LETTER: Kane Sweeney deserves your vote

Feb. 14, 2023  |  By Breck Stewart

To the community: 

March’s election is approaching quickly, and Waterbury residents have an opportunity to vote for a Select Board candidate who takes the most pressing issues in town seriously. Kane Sweeney has made his focus known in a simple and straightforward manner:  Housing in town is unaffordable and unavailable, and road conditions are abysmal. I’m of the mind he will work to correct these issues and deserves your vote. 

For those of my neighbors who are reading this and already know what I’m going to say, you aren’t the people I have to convince. You know firsthand the soaring cost of rent, the shrinking supply of places to live, and the decreasing quality of what you get for your money. For those who don’t, who showed up to the Edward Farrar Utility District meeting and weren’t convinced to construct new affordable housing in the village, I implore you to listen to the conversations happening around you. 

Real estate listings vanish overnight if they even get published at all before selling. Apartments have new tenants moving in before the old ones are out, meaning many folks never even get the opportunity to inquire about availability. At the same time, down the street from my house, a scene taking place all over the state plays out. Different cars park in the driveway of an Airbnb every week, turning one of the few single-family homes that was sold in the last year into a money-making business. Looking at its website, the property manager lists dozens of homes like it throughout the state. The owner lives in Stowe and advertises the property by its proximity to Stowe. These aren’t folks that care about the problems we face here in town. Our town’s housing crisis is more money in their pockets. 

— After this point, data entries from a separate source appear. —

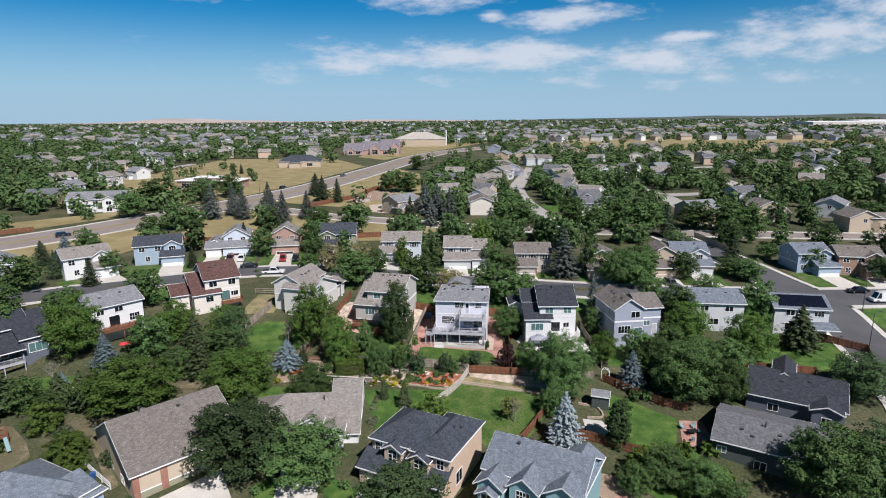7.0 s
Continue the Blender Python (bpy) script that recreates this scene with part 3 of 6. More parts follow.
    # dark panel over the siding; its colour deepens the shade under the deck
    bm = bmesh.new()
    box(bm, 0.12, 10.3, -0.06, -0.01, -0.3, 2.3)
    part("basement_panel", bm, surface("under_deck_dark", (0.085, 0.08, 0.075), (0.15, 0.14, 0.13), 1.2, 10, 0.9, 0.4), top, "dark grey panel over the siding, deepening the shade under the deck")
    # patio slab
    bm = bmesh.new()
    box(bm, 0.0, 10.3, -3.55, 0, -0.95, -0.25)
    part("patio_slab", bm, CONCRETE, top, "pale concrete patio slab")
    bm = bmesh.new()
    box(bm, 0.1, 2.0, -4.35, -3.55, -0.95, -0.45)
    box(bm, 0.1, 2.0, -4.0, -3.55, -0.95, -0.35)
    part("patio_step", bm, PALE_CONC, top)

    def deck(name, u0, u1, z):
        bm = bmesh.new()
        box(bm, u0, u1, 0, 0.1385, z - 0.04, z)
        board = mesh_of("board", bm, GREYPAINT)
        bm = bmesh.new()
        box(bm, u0, u1, -3.42, -3.36, z - 0.42, z - 0.05)
        box(bm, u0, u0 + 0.06, -3.4, 0, z - 0.42, z - 0.05)
        box(bm, u1 - 0.06, u1, -3.4, 0, z - 0.42, z - 0.05)
        base = part(name, bm, GREYPAINT, top, "grey painted board deck")
        bm = bmesh.new()
        box(bm, u0, u0 + 0.05, -3.36, 0, z - 0.3, z - 0.05)
        joist = mesh_of("joist", bm, GREYPAINT)
        for k in range(1, int((u1 - u0) / 0.6)):
            shared("joist", joist, base, pose(k * 0.6, 0, 0))
        for k in range(24):
            shared("board", board, base, pose(0, -3.4 + k * 0.1418, 0))
        return base

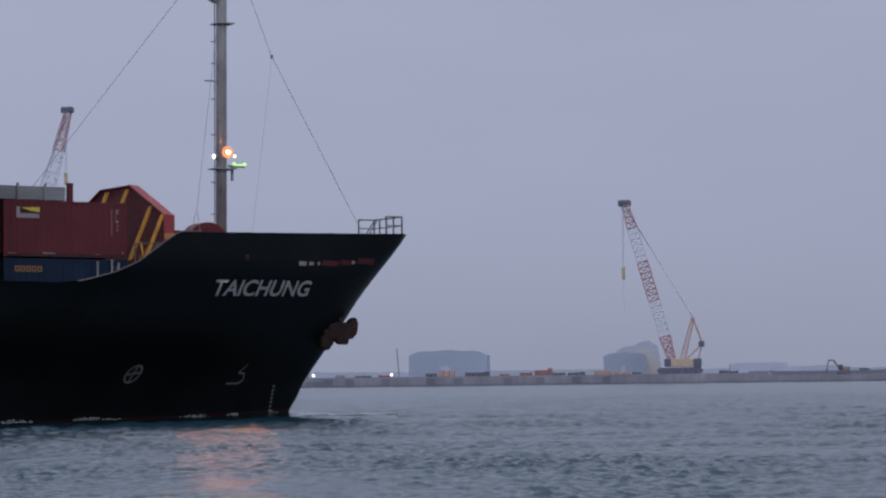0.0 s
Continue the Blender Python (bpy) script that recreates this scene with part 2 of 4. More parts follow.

For those who believe the housing issue isn’t a problem here, how has your experience been going out to eat, trying to get a car fixed, visiting a coffee shop? Signs everywhere talk about the ongoing staffing shortage at every business in town. It’s hard for service businesses to attract folks to work in town when they’d have to live 30 minutes or more away to afford housing. The math is simple: Wages in town cannot pay for a place to live here, and thus working folks will go elsewhere for housing and jobs. The amazing local businesses we have in town will not survive without them. Waterbury will not survive without them. All over the U.S., towns with a once vibrant local community are full of vacant vacation homes that no one lives in for most of the year, and a handful of rentals that force working people into ever smaller spaces at increasingly higher cost. Are we next?

I want to believe that we are not. The Select Board has the power to help ease, and eventually rectify the housing crisis in town. Kane has made it clear that he will prioritize affordable housing should we elect him to serve on the Select Board. Let’s get him there and make Waterbury an affordable place for everyone to live.